--- BRIEF ---
Select and reproduce each line of the listing below that bears the string "category".

# Start of DATASET EXTRACT

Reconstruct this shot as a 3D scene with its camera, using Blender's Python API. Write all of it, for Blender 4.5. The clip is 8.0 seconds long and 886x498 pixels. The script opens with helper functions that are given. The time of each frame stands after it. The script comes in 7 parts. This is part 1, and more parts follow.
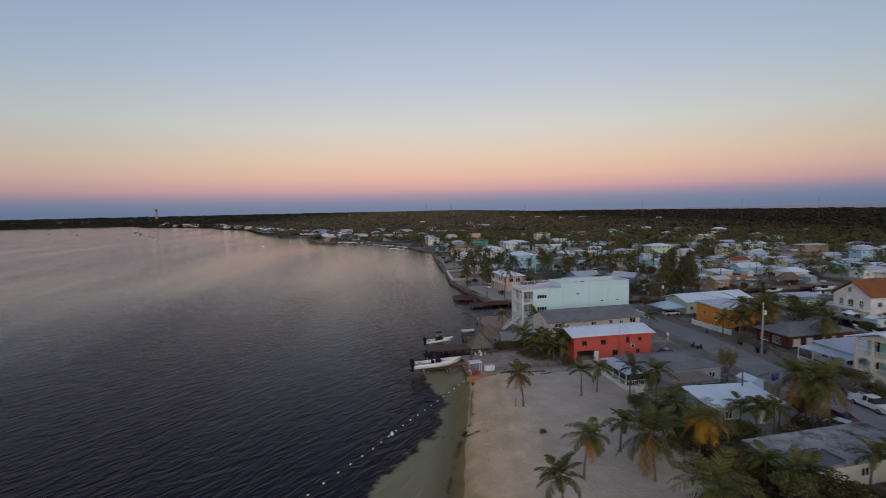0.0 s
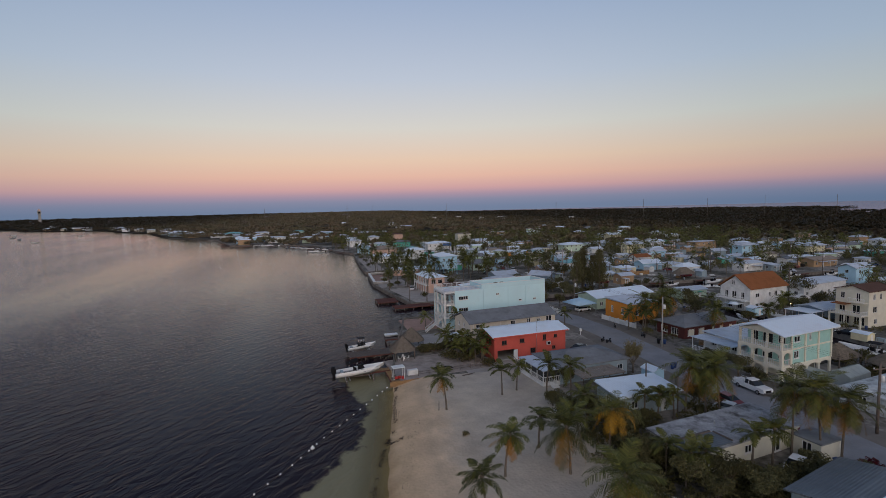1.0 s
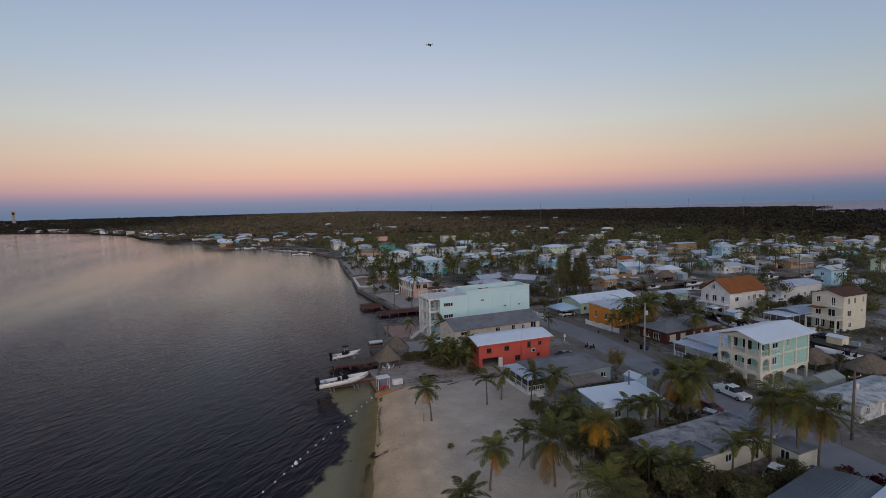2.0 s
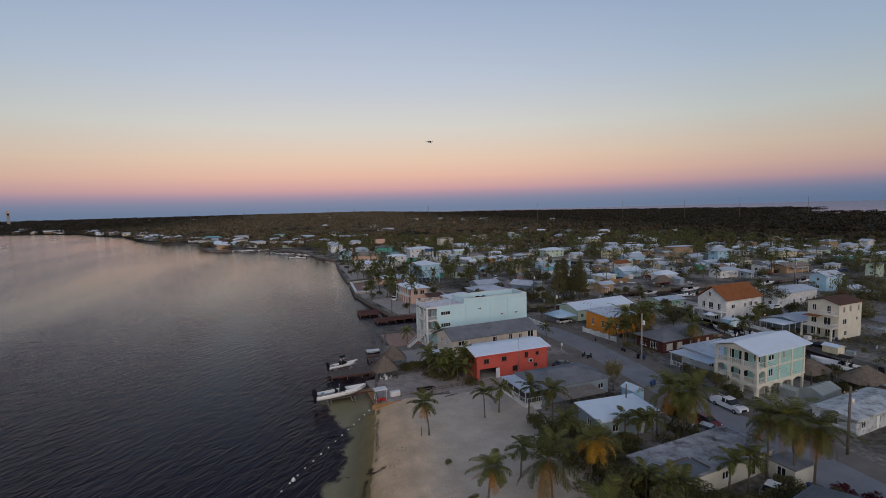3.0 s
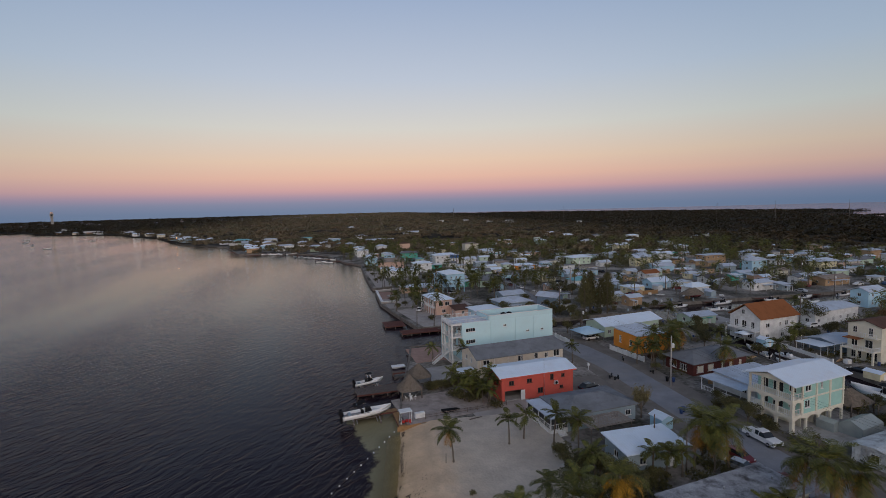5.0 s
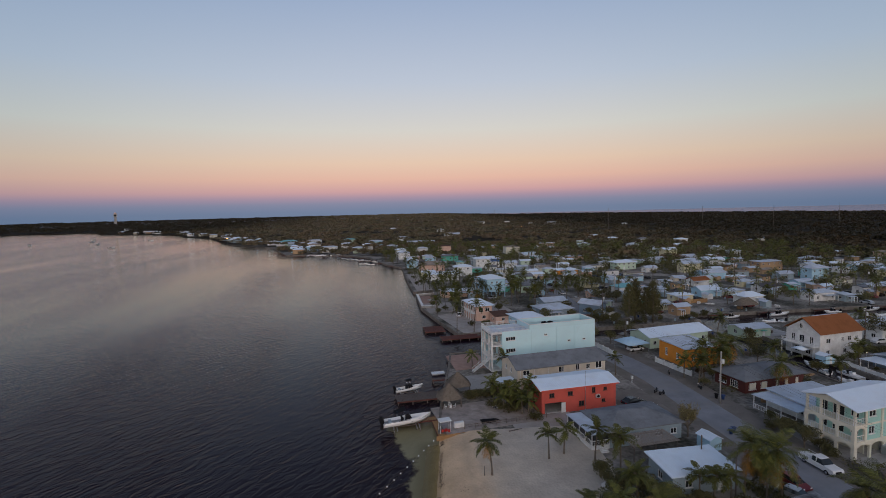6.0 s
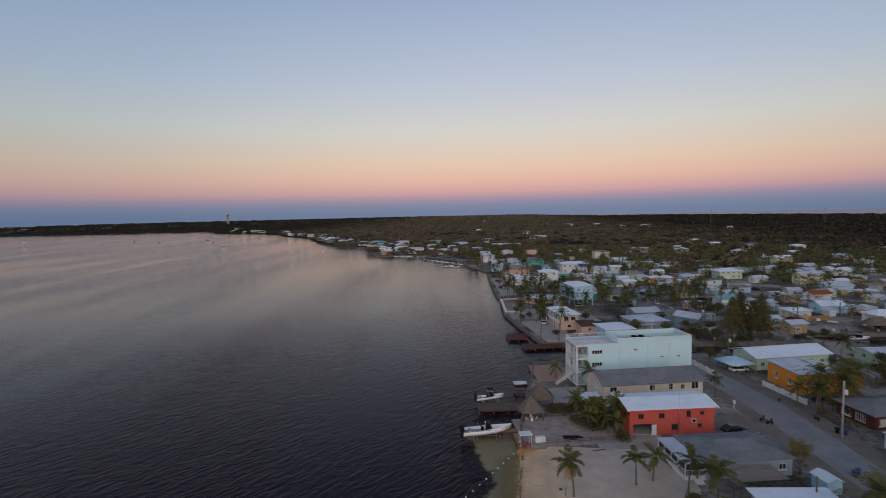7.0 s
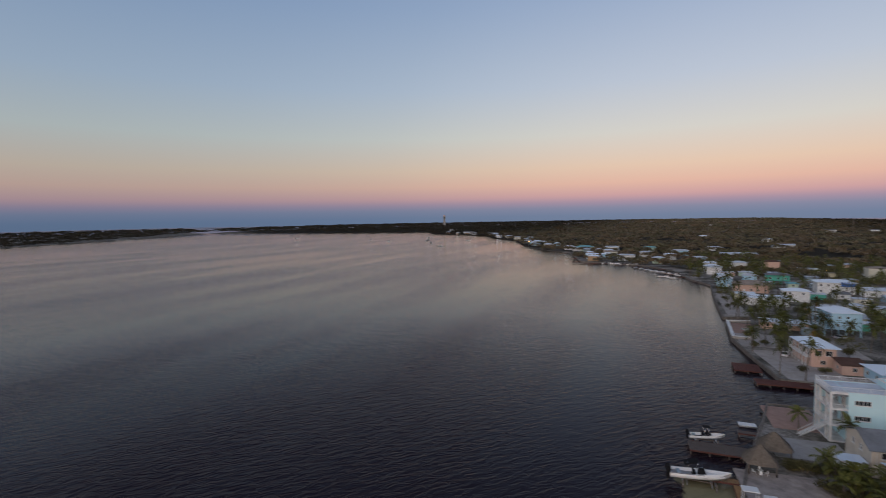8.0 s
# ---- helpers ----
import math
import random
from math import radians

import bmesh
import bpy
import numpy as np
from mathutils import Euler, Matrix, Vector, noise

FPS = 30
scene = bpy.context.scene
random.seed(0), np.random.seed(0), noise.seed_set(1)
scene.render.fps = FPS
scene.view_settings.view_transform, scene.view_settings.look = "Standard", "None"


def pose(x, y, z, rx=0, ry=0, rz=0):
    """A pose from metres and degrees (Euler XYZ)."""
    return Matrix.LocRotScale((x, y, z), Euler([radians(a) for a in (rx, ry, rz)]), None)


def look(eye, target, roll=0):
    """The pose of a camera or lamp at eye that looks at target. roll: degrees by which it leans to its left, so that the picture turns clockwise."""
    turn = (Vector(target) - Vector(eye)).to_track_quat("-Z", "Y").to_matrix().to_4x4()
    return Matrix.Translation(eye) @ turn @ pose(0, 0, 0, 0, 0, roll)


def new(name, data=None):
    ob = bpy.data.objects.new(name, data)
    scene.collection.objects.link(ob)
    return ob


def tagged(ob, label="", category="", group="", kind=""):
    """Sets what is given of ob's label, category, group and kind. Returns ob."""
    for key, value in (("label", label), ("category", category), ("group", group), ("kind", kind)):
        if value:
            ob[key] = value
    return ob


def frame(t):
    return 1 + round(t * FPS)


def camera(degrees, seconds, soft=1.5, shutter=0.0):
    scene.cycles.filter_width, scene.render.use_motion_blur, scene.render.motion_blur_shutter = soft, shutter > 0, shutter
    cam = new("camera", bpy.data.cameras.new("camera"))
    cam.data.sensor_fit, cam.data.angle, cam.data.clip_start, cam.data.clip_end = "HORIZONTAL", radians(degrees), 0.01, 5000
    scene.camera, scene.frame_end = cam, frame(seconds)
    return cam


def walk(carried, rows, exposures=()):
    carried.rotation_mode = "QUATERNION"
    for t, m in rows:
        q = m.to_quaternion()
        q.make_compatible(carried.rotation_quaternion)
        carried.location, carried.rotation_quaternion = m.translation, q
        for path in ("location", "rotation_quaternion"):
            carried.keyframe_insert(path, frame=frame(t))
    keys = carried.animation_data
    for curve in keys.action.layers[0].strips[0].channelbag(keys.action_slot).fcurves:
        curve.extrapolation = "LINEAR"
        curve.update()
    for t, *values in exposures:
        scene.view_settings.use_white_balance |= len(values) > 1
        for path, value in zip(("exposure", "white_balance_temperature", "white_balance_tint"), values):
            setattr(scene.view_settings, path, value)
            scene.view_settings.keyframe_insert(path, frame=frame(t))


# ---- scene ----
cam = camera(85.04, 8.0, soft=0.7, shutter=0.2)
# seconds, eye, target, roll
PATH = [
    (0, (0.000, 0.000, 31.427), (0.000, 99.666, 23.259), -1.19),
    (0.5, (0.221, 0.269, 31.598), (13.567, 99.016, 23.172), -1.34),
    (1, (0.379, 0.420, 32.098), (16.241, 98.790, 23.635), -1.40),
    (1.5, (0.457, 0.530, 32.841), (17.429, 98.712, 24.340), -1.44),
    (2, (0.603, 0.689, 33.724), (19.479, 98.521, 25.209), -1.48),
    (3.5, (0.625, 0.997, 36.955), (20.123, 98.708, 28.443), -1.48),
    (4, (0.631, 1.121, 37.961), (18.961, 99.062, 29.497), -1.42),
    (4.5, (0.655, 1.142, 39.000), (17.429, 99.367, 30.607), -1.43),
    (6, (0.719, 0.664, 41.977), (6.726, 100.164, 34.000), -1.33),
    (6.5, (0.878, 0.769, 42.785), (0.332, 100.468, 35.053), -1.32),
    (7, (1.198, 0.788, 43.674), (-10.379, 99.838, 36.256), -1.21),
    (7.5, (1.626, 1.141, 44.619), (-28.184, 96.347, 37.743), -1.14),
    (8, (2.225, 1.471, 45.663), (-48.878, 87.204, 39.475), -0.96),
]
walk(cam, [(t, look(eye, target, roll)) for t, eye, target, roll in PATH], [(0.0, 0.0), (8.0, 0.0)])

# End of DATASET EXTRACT

--- EXERCISE ANSWER ---
def tagged(ob, label="", category="", group="", kind=""):
    """Sets what is given of ob's label, category, group and kind. Returns ob."""
    for key, value in (("label", label), ("category", category), ("group", group), ("kind", kind)):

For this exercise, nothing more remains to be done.